HDP Şanlıurfa Milletvekili Osman Baydemir, Türkiye’nin tarihinin en
karanlık döneminden geçtiğini bundan çıkışın da 2013’teki çözüm ruhuna
dönmekten geçtiğine söyledi.
ilişkin olarak açıklamasına da “Hiç gerek yok sayın bakan; zaten Türkiye’nin
bütün yüz ölçümü şu anda cezaevine dönüşmüş durumda” dedi.

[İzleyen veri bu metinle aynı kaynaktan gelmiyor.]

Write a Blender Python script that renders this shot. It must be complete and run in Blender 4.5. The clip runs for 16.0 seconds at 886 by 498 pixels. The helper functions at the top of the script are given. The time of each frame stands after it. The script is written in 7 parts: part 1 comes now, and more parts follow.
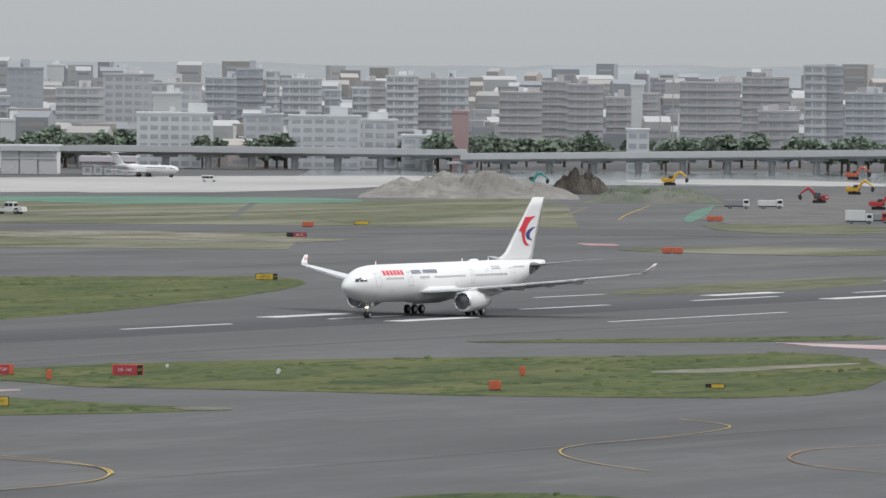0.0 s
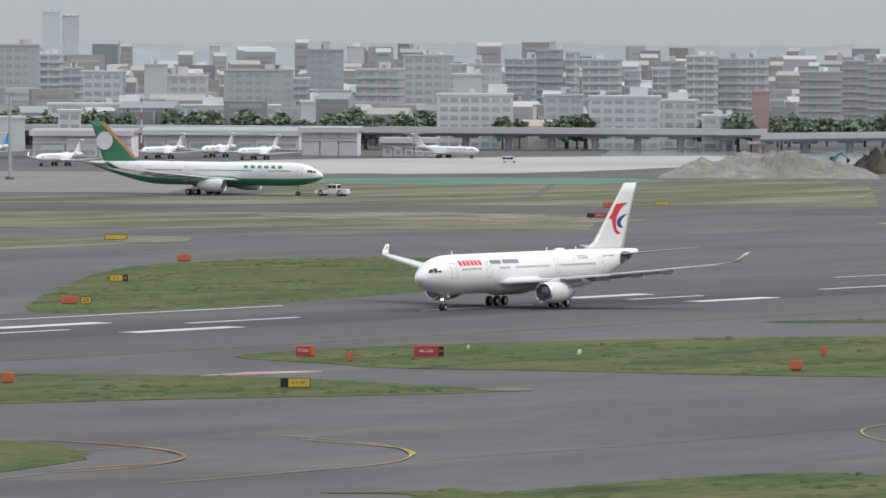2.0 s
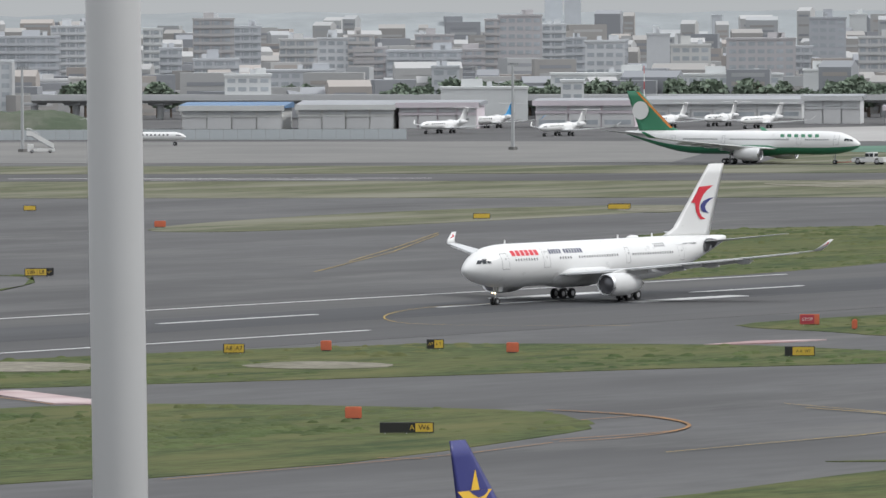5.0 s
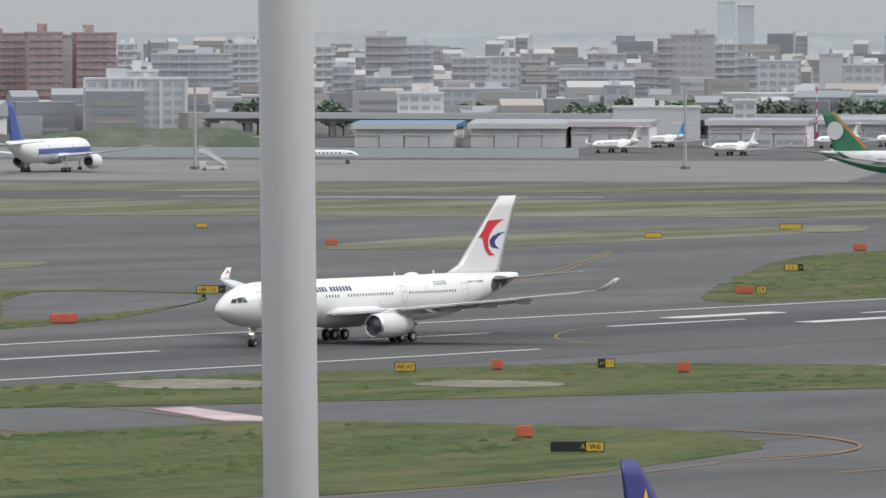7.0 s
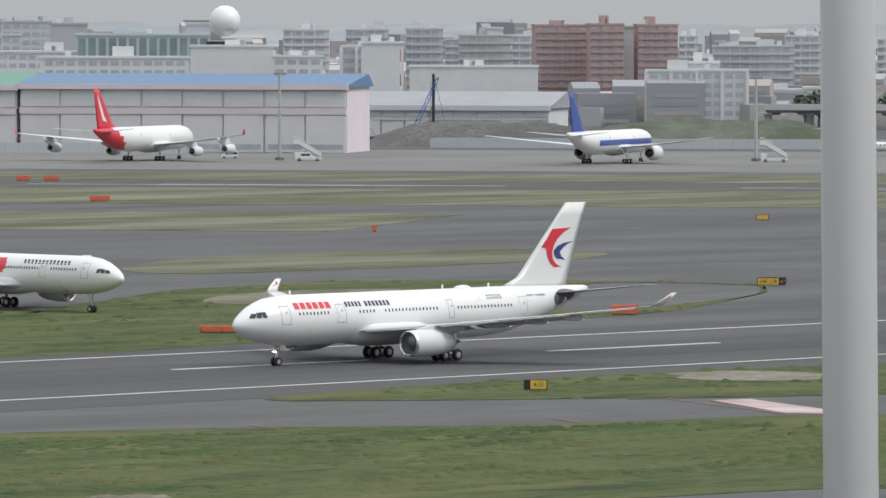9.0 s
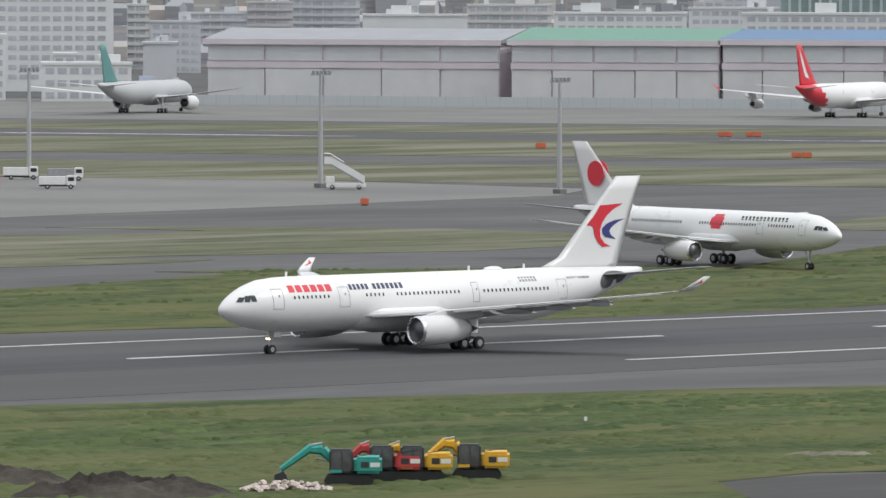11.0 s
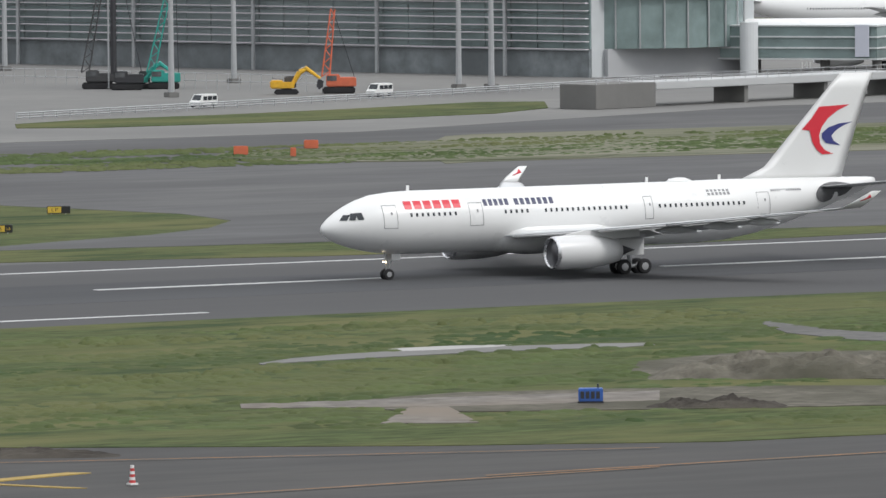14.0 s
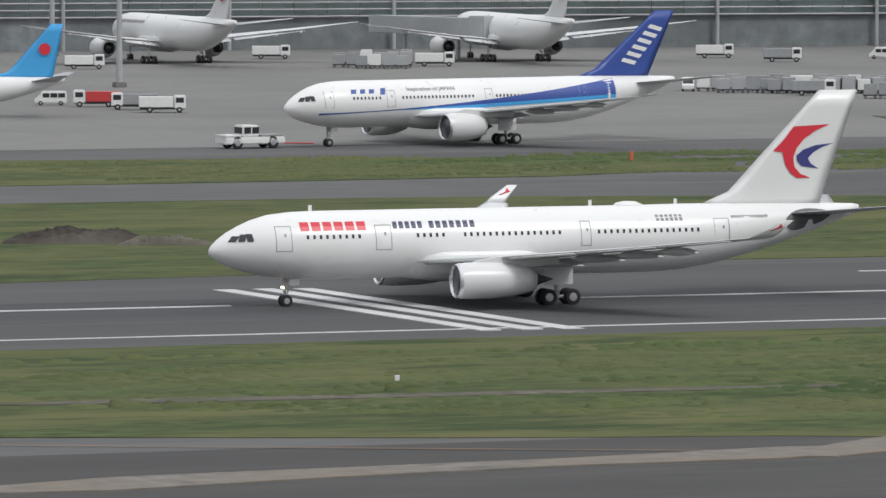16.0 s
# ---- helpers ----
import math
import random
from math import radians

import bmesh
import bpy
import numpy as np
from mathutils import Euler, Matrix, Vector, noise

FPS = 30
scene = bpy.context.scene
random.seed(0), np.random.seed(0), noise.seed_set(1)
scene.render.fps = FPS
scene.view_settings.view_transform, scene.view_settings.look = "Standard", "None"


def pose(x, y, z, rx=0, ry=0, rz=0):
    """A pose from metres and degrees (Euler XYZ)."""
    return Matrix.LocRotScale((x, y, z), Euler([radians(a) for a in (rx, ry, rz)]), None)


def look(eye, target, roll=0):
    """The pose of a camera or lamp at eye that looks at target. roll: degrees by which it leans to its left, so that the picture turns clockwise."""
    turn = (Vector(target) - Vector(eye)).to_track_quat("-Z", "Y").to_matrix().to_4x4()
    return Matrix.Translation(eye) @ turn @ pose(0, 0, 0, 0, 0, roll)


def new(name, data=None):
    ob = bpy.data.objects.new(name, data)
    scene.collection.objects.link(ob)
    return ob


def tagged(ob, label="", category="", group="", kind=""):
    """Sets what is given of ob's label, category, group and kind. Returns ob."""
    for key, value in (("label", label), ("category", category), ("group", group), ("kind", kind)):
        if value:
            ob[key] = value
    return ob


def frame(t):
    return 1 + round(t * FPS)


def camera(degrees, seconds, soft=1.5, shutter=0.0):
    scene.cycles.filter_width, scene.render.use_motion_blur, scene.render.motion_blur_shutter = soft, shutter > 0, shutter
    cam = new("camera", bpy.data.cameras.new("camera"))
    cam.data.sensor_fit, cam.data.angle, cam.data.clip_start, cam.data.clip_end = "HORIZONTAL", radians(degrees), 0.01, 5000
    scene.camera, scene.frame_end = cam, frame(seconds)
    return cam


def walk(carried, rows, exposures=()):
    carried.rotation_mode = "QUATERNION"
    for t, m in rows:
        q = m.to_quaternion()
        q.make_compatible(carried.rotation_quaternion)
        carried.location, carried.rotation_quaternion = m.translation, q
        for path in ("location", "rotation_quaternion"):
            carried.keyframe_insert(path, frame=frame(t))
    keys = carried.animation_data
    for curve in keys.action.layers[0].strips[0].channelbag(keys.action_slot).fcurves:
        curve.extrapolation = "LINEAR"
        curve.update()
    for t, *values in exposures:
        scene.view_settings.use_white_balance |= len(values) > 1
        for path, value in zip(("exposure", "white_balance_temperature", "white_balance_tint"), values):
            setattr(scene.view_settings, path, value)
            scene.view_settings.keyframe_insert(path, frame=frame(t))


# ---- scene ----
EYE = Vector((0.0, 0.0, 39.42))


def aim(yaw, pitch, roll):
    """Camera pose from compass-like degrees: yaw from +y towards +x, pitch up."""
    a, e = radians(yaw), radians(pitch)
    return look(EYE, EYE + Vector((math.sin(a) * math.cos(e), math.cos(a) * math.cos(e), math.sin(e))), roll)


cam = camera(6.904, 16.0)
walk(cam, [
    (0, aim(58.836, -1.538, 0.491)),
    (0.5, aim(58.480, -1.585, 0.369)),
    (1, aim(58.073, -1.628, 0.348)),
    (1.5, aim(57.653, -1.651, 0.265)),
    (2, aim(56.492, -1.703, 0.212)),
    (2.5, aim(56.202, -1.685, 0.325)),
    (3, aim(55.806, -1.647, 0.361)),
    (3.5, aim(55.276, -1.604, 0.236)),
    (4, aim(54.617, -1.665, 0.028)),
    (4.5, aim(53.907, -1.854, -0.305)),
    (4.7, aim(53.093, -2.036, -0.382)),
    (6.8, aim(51.533, -1.790, -0.039)),
    (7, aim(51.224, -1.793, -0.034)),
    (7.5, aim(50.140, -1.774, -0.132)),
    (8, aim(48.889, -1.745, -0.044)),
    (8.5, aim(47.844, -1.789, -0.028)),
    (9, aim(46.850, -1.857, 0.035)),
    (9.2, aim(46.414, -1.884, 0.042)),
    (11.3, aim(40.482, -2.299, 0.051)),
    (11.5, aim(39.876, -2.367, -0.036)),
    (12, aim(38.181, -2.534, -0.259)),
    (12.5, aim(36.685, -2.851, -0.272)),
    (13, aim(34.495, -3.086, -0.259)),
    (13.4, aim(33.161, -3.114, -0.422)),
    (13.5, aim(32.692, -3.141, -0.532)),
    (14, aim(29.360, -3.225, -0.474)),
    (14.5, aim(27.592, -3.244, -0.548)),
    (15, aim(24.929, -3.256, -0.355)),
    (15.5, aim(22.865, -3.277, -0.248)),
    (16, aim(20.397, -3.285, 0.032)),
], [(0.0, 0.32), (9.0, 0.3), (13.5, 0.25), (14.2, 0.32), (14.6, 0.32), (15.1, 0.24), (15.5, 0.22), (16.0, 0.12)])

# ---- light: hazy overcast day ----
world = bpy.data.worlds.new("overcast_sky")
scene.world = world
world.use_nodes = True
wn = world.node_tree.nodes
wl = world.node_tree.links
sky = wn.new("ShaderNodeTexSky")
sky.sky_type, sky.sun_disc = "NISHITA", False
sky.sun_elevation, sky.sun_rotation = radians(48), radians(150)
sky.air_density, sky.dust_density, sky.ozone_density = 1.5, 6.0, 1.0
grey = wn.new("ShaderNodeHueSaturation")
grey.inputs["Saturation"].default_value = 0.12
wl.new(sky.outputs["Color"], grey.inputs["Color"])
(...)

DİHABER’de yer alan habere göre, Baydemir, Temmuz 2015’ten bu yana Kürt
siyasetinin kapsamlı bir saldırıyla karşı karşıya olduğuna işaret ederek,
elindeki rakamları paylaştı. OHAL’in 5’inci ayını doldurduğunu ve en ağır
faturanın Kürt halkına ve Kürt siyasetine kesildiğini ifade etti. Baydemir, bu tabloyu
“Darbenin ta kendisidir. Cunta başarmış olsaydı, aynı şeyi yapacaktı, cunta
başarmadı AKP aynı şeyi yapıyor” diyerek, özetlerken, yıllardır aynı sonuç
alınamayan yöntemlerin bir kez daha denenerek, sonuç alınmaya çalışıldığına
işaret etti.
Adalet Bakanlığı’nın 2017’te 175 cezaevi inşa edeceği yönündeki
açıklamaları da tutuklama operasyonlarının daha da kapsamlı bir şekilde sürmesi
olarak okuyan Baydemir, “Hiç gerek yok sayın bakan; zaten Türkiye’nin bütün yüz
ölçümü şu anda cezaevine dönüşmüş durumda. Açık cezaevindeyiz. Bu kapsamlı daha
da derin operasyonların da habercisidir. En büyük ve hızlı hizmetleri cezaevi
inşa etmek olmuş ama kime niyet kime kısmet. Acaba o inşa edilecek
cezaevlerinde kimler kalacak. Kim bilebilir bunu?” diye sordu.
“Hepsi cezaevinde”
Nisan 2009’da yerel seçimler sonrasında yapılan “KCK” operasyonlarını
hatırlatan Baydemir, kendisinin de o günlerde Diyarbakır Büyükşehir Belediye
Başkanı olduğunu anımsatarak, şu ifadeleri kullandı: “Bize o kumpası kuranlar,
4-5 yıl boyunca arkadaşlarımızı cezaevinde tutanlar, kimi arkadaşlarımızın
hayatları karartıldı halen cezaevindeler. Belediye başkanlarından bahsediyorum.
O dönemin savcıları, o dönemin fezleke hazırlayıcısı olan emniyet müdürleri,
hakimleri neredeler şimdi? Hepsi cezaevinde. Bu dönemin hukuksuzca pervasızca
uygulayıcıları da emin olun aynı akıbeti yaşayacak.”
“Dümen 2013’e, çözüm ruhuna döndürülmelidir”
Türkiye’nin içerisinden geçtiği süreci “Türkiye’nin en karanlık dönemi”
olarak değerlendiren Baydemir “Bu karanlığa eğer beka bozulmadan çıkmak
isteniyorsa derhal dümen kırılmalı, makas değiştirilmelidir. Dümen de makasta
2013’nün ruhuna çevrilmelidir. Daha fazla yıkım olmadan, acı olmadan daha fazla
telafisi imkansız yaralar oluşmadan eğer dümen 2013’e doğru çevrilirse en
azından zararın neresinden dönülmüş olursak kardır. Belki yıllarca belki
aylarca uğraşarak oluşan bu yaralar bir yandan tamir etme bir yandan yaraları
sarma öte yandan da ortak bir gelecek inşa etmenin müzakereleri başlamış olur.
Ölümsüz bir zeminde çözüme doğru hep birlikte yol alma çabasını ortaya koymuş
oluruz. Ötesi hepimiz açısında karanlıktır. Şu anda yaşamış olduğumuz bu
atmosfer, OHAL atmosferi kötülük halinin ta kendisidir” ifadelerini kullandı.
Anayasa değişikliğine eleştiri
Meclis Anayasa
Komisyonu’nda olan anayasa değişikliğini eleştiren Baydemir, söz konusu
değişikliğin Türkiye’nin yararına bir şey getirmeyeceğini belirtti. Baydemir,
“Biz sadece eleştirmiyoruz, hem yüzlerine ayna tutuyoruz hem de çıkış yolu
öneriyoruz. Muhalefet olarak bir görevimiz de çıkış yolu önermektir. Tek bir
çıkış yolu var oda Kürt’e özgürlük, Kürt halkına özgürlük, Türk halkına ve
Ortadoğu halklarına da demokrasi ve barıştır” diye konuştu.